Problem statement: All the data must come back unchanged, except that pictures are left out.

Available data:
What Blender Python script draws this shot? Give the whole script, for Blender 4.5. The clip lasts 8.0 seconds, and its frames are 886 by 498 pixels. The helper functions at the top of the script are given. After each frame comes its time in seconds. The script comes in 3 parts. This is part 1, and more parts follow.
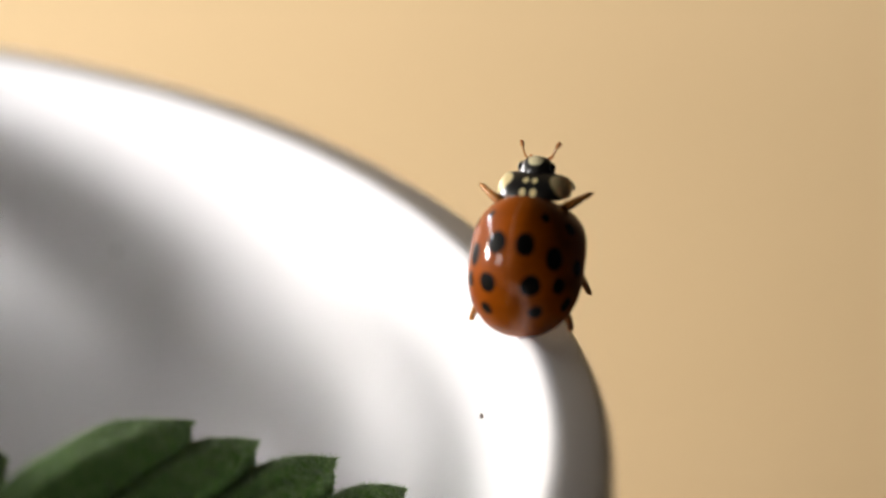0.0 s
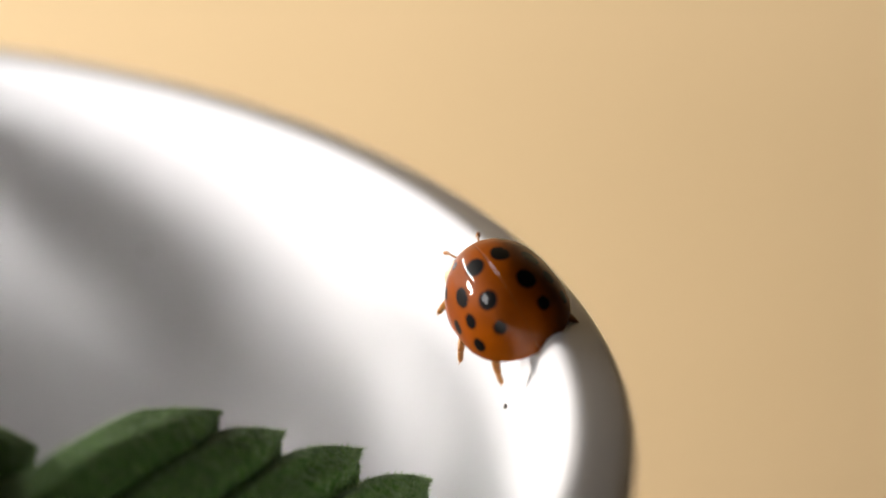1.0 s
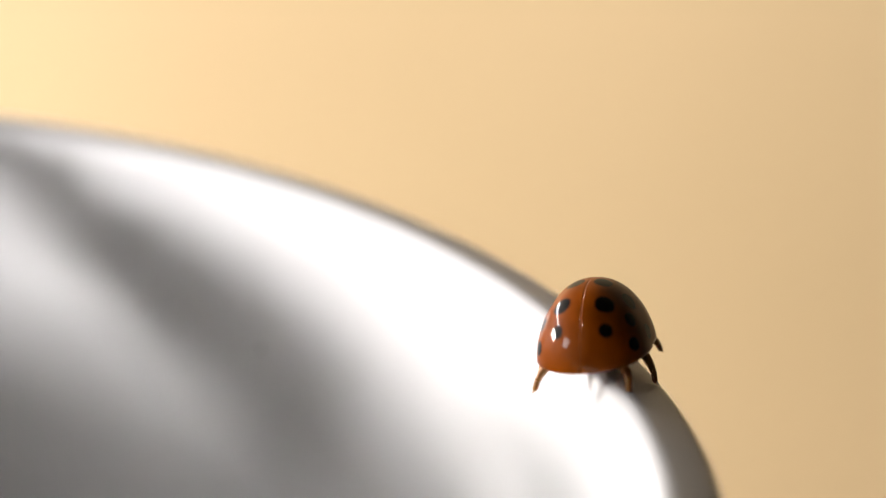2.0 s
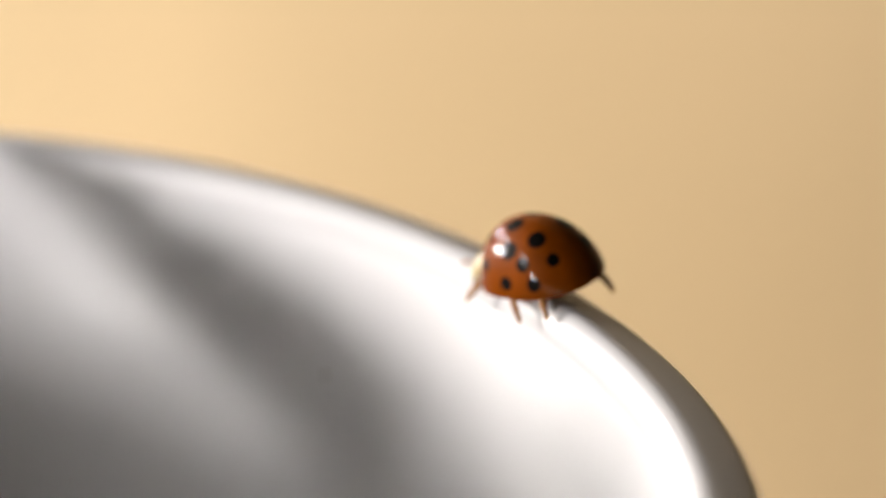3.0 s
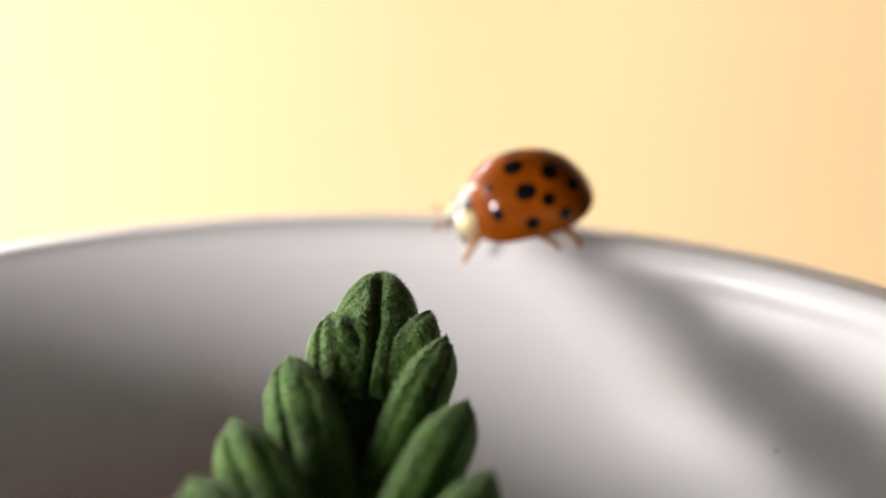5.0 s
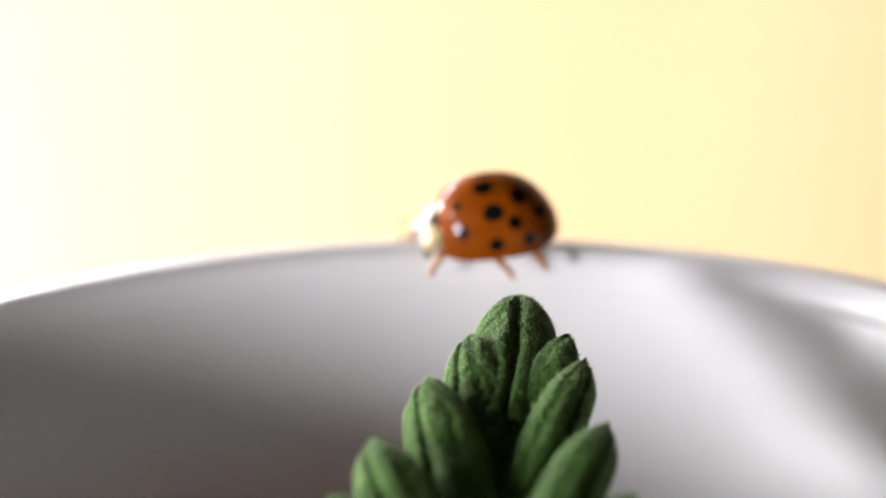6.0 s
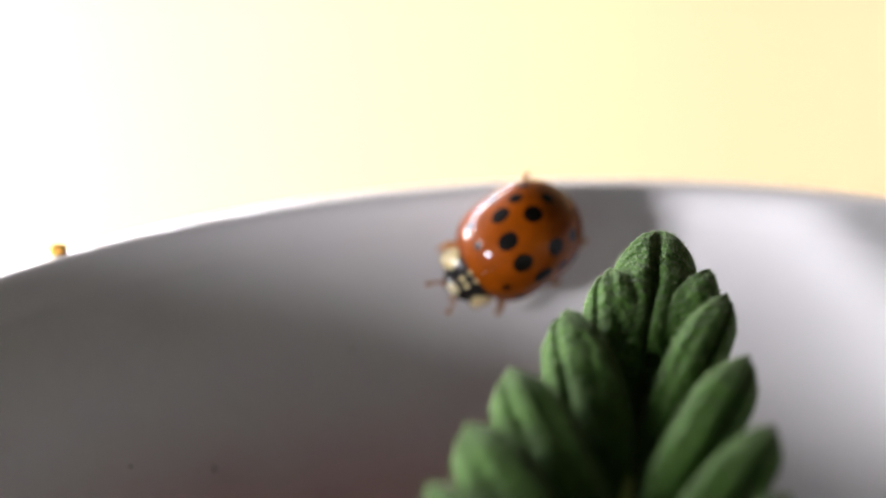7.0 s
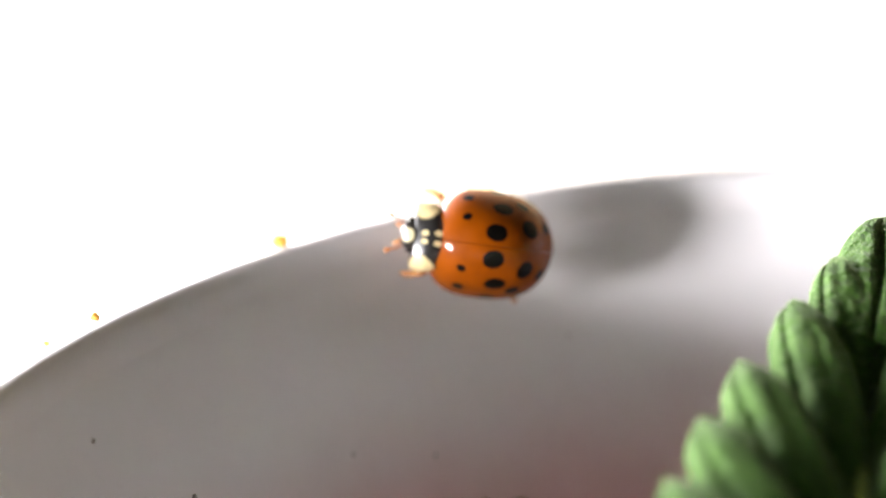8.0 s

Worked answer:
What Blender Python script draws this shot? Give the whole script, for Blender 4.5. The clip lasts 8.0 seconds, and its frames are 886 by 498 pixels. The helper functions at the top of the script are given. After each frame comes its time in seconds. The script comes in 3 parts. This is part 1, and more parts follow.
0.0 s
1.0 s
2.0 s
3.0 s
5.0 s
6.0 s
7.0 s
8.0 s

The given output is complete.